Job 8:8. For ask now the former generations and consider the findings of their fathers; Job 8:9. for we are of yesterday and know nothing, because our days on the earth are a shadow. Job 8:10. Behold, they will teach you, tell you, and speak from their heart: To give his thoughts greater persuasiveness, Bildad attributes them not to his personal view: to him, having lived little (“we are of yesterday,” “our days are a shadow on the earth,” v. 9; cf. Job 14:2; 1 Chr 29:15) and therefore knowing little, one need not believe, but to a deep, sincere (“from the heart” – v. 10) conviction of ancestors made wise by long life and experience (cf. Job 12:12).

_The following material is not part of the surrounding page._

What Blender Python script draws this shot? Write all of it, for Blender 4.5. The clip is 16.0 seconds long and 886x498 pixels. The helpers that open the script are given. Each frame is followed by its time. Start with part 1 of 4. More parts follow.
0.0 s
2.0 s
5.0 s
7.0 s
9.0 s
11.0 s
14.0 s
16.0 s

Job 8:11. Does the papyrus grow up without moisture? Does the reed grow without water? Job 8:12. While yet fresh and not cut down, yet before all other grass it withers. Job 8:13. Such are the ways of all who forget God, and the hope of the godless will perish; Job 8:14. his trust is broken, and his confidence is a house of a spider. Job 8:15. He leans upon his house and it does not stand; he grasps it and it does not hold. On behalf of the ancestors Bildad brings two proverbial sayings. In the first of them the life and fate of the wicked is compared with the fate of two Egyptian plants: – “gome” – papyrus, and “ahu.” This name appears only elsewhere in Gen 41:2 and means, according to blessed Jerome, any greenery growing in the marsh. As “gome” and “ahu” cannot grow without moisture and water and perish before their time in the absence of it, so exactly the similar fate awaits those who forget the Lord, who constitute the hope of man (Prov 3:26). Their endeavor to ensure their existence by personal forces is in vain; confidence in this is unstable (“house of a spider” cf. Isa 59:5-6).

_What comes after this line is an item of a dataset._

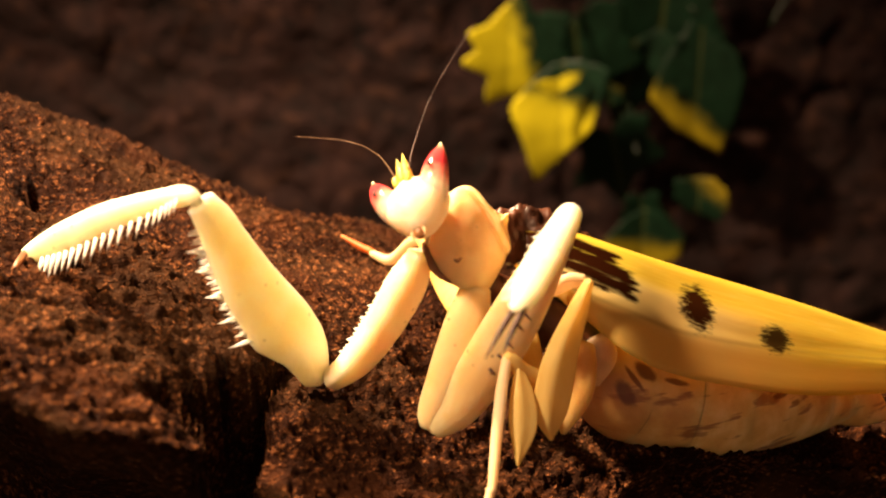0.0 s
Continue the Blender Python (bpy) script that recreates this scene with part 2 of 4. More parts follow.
def belly_material():
    """Amber see-through belly: soft banding, brown dashes, and dark ovals on its front rings."""
    m, nt, b = surface("amber_belly", 0.4, 0.4, 0.8, (1.0, 0.62, 0.38), 0.003)
    o = coords(nt)
    col = ramp(nt, noise_tex(nt, o, 300, 5), [(0.32, (0.56, 0.29, 0.075)), (0.5, (0.70, 0.42, 0.13)), (0.66, (0.82, 0.57, 0.25))])
    blot = smooth_step(nt, noise_tex(nt, o, 420, 3, 0.6, (0.35, 0.35, 1.5)), 0.58, 0.66)
    col = mix(nt, math_node(nt, "MULTIPLY", blot, 0.7), col, (0.20, 0.05, 0.015))
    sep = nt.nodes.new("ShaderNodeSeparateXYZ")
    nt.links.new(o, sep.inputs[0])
    # front end browned, with the shade under the wing put into the colour
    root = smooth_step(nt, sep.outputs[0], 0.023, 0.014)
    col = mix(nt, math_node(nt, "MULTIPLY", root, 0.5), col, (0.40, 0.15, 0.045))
    rag = math_node(nt, "MULTIPLY_ADD", noise_tex(nt, o, 1100, 4, 0.65), 1.6, -1.0)
    # dark marks fanning out from the leg's root: place, turn, half length and half width
    for x, z, turn, rx, rz in ((16.7, 102.2, -55, 1.15, 0.62), (17.5, 103.4, -50, 1.1, 0.2), (18.6, 103.8, -32, 0.95, 0.42), (19.6, 104.8, -5, 0.95, 0.38), (21.5, 102.8, -16, 1.0, 0.2), (23.2, 103.5, 10, 0.6, 0.4), (28.0, 102.2, 5, 0.9, 0.3), (32.4, 99.8, 0, 0.8, 0.3)):
        c, n = math.cos(radians(turn)), math.sin(radians(turn))
        dx, dz = (math_node(nt, "SUBTRACT", sep.outputs[0], x * MM), math_node(nt, "SUBTRACT", sep.outputs[2], z * MM))
        dx, dz = (math_node(nt, "MULTIPLY_ADD", dx, 1000 * k0 / r, math_node(nt, "MULTIPLY", dz, 1000 * k1 / r)) for k0, k1, r in ((c, n, rx), (-n, c, rz)))
        d = math_node(nt, "ADD", math_node(nt, "ADD", math_node(nt, "MULTIPLY", dx, dx), math_node(nt, "MULTIPLY", dz, dz)), rag)
        col = mix(nt, math_node(nt, "MULTIPLY", smooth_step(nt, d, 1.9, 0.3), 0.85), col, (0.13, 0.032, 0.010))
    link(nt, b.inputs["Base Color"], col)
    bump(nt, b, noise_tex(nt, o, 1500, 4), 0.3, 0.0002)
    return m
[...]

Job 8:16. It grows green before the sun, its branches spread over the garden; Job 8:17. its roots are wrapped around a heap of stones; it grasps rocks between them. Job 8:18. But when it is torn from its place, that place denies it, saying: “I have never seen you! Job 8:19. Behold, such is the joy of his way! and out of the earth others grow. The second proverbial saying of the ancestors, comparing fate with the fate of a creeping vine plant, aims to note the fact of its destruction despite its strength and firmness. The vine is an undemanding plant and at the same time possesses such force that if it meets a heap of stones, it weaves them with its numerous roots: “its roots are wrapped around a heap of stones, between them it grasps rocks” (v. 17). But when it is torn up, not a trace of it remains (v. 18, cf. Job 7:10). Such exactly is the result of the flourishing at first life of the wicked (v. 19).

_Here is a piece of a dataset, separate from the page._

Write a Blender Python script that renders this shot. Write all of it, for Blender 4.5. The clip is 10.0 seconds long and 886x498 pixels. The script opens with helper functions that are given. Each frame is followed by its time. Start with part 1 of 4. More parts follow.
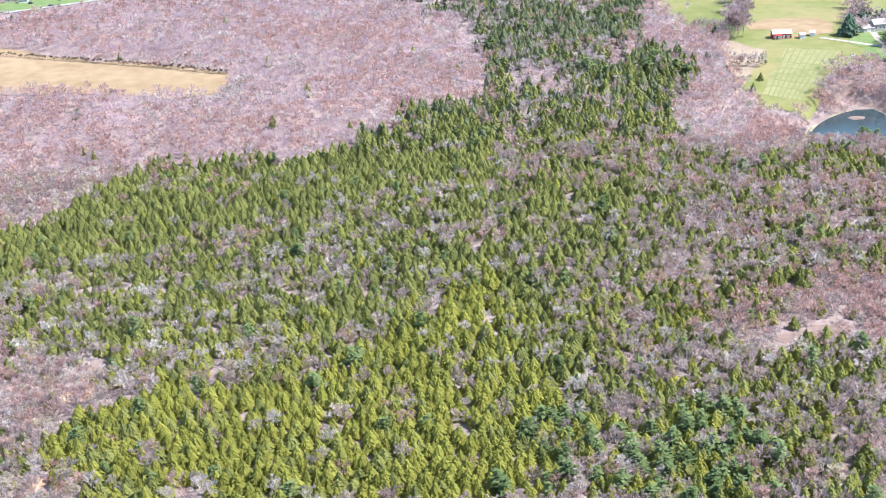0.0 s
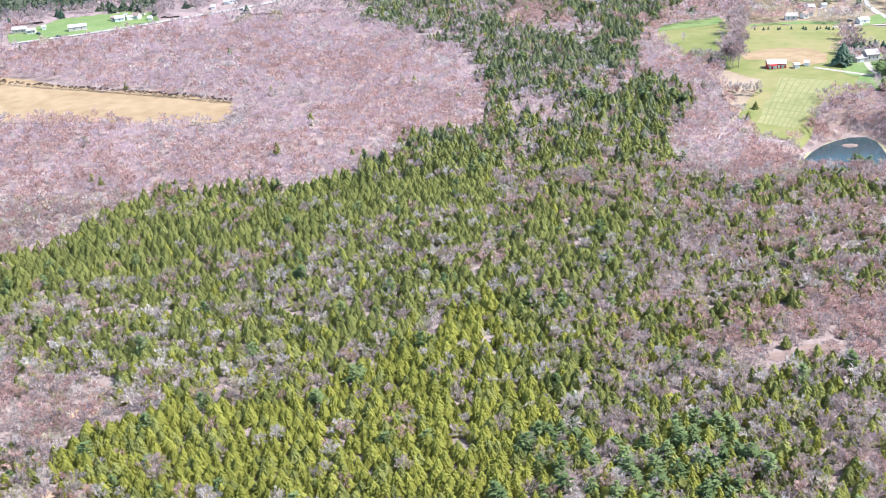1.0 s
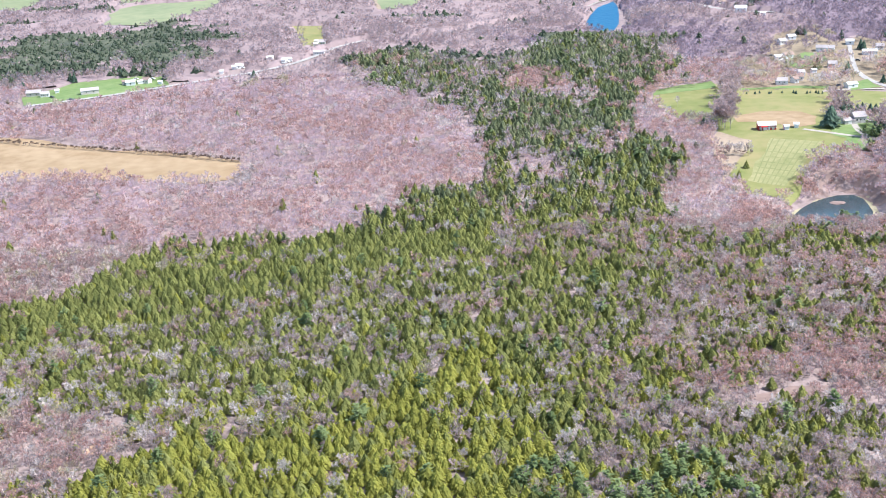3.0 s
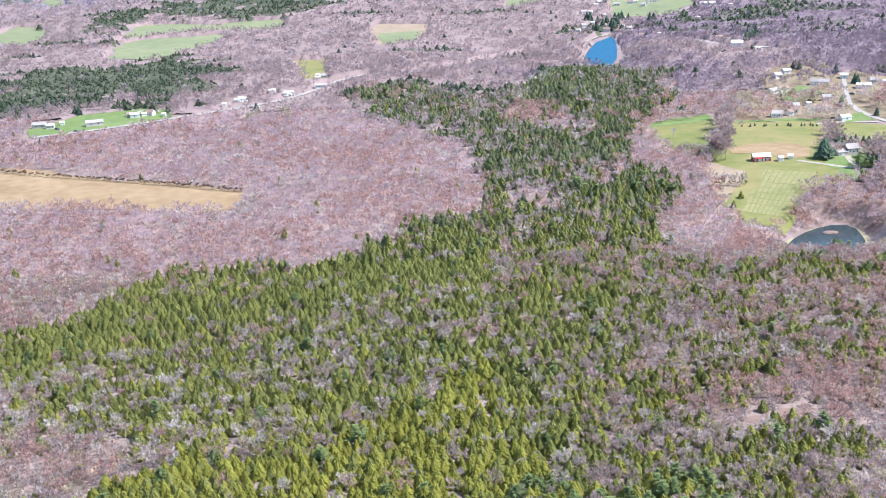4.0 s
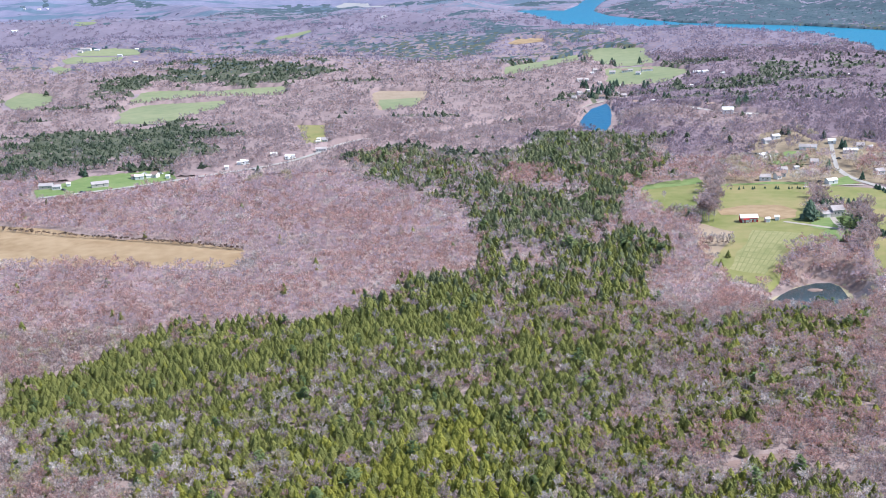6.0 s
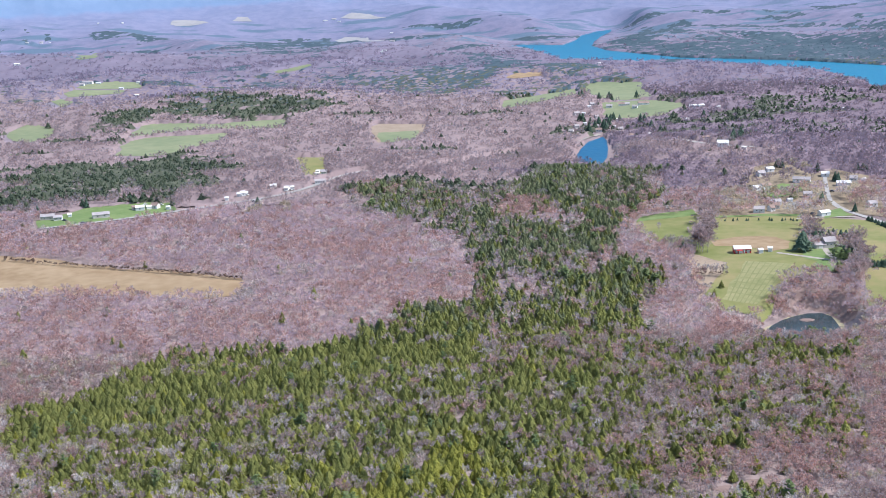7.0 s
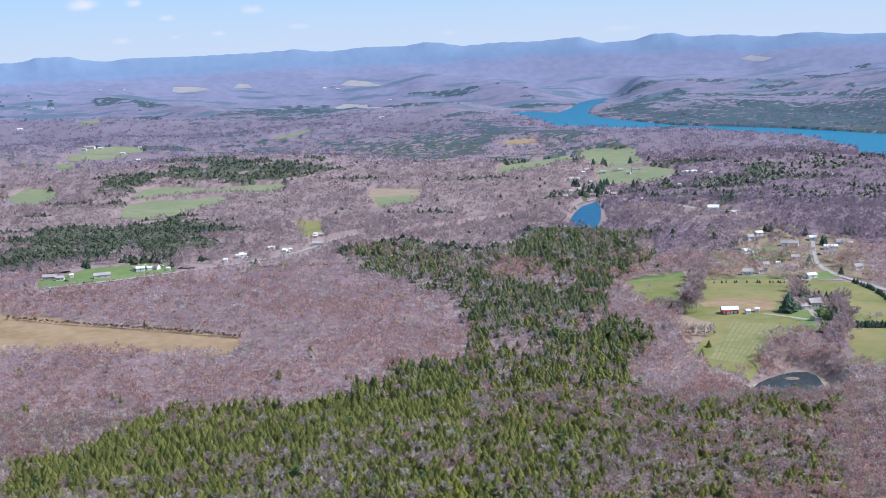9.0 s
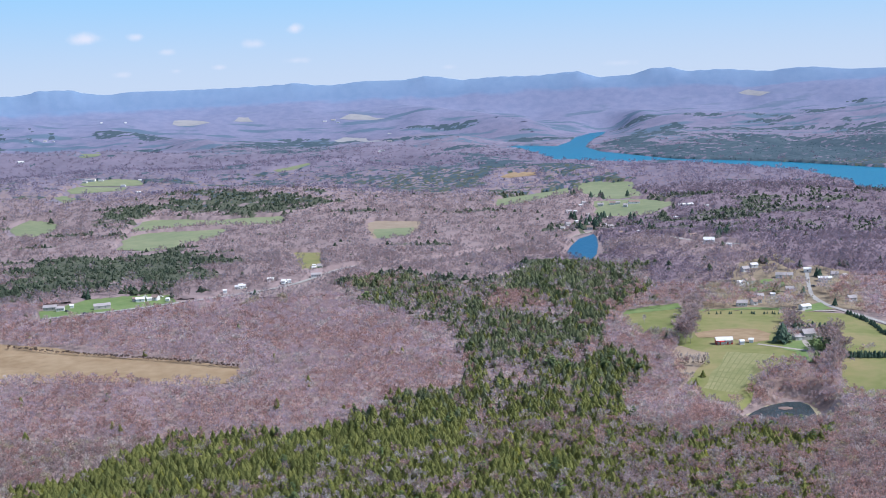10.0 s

Job 8:20. See, God does not reject the blameless, nor does He strengthen the hand of evildoers. Job 8:21. He will yet fill your mouth with laughter, and your lips with a shout of joy. Job 8:22. Those who hate you will be clothed with shame, and the tent of the wicked will cease to be. Conclusion from the experience of ancestors and its application to Job. God does not reject the blameless man and does not support the evildoer – “does not strengthen his hand” (Isa 41:13; Jer 23:14). On the condition of Job’s turning to God his further life will be full of joy (v. 21; cf. Ps 125:2-3), and his enemies will prove shamed (“clothed with shame”; cf. v. 13–15; Ps 34:26) and even disappear from the face of the earth (“their tent will cease to be,” cf. v. 18–19; Ps 51:7).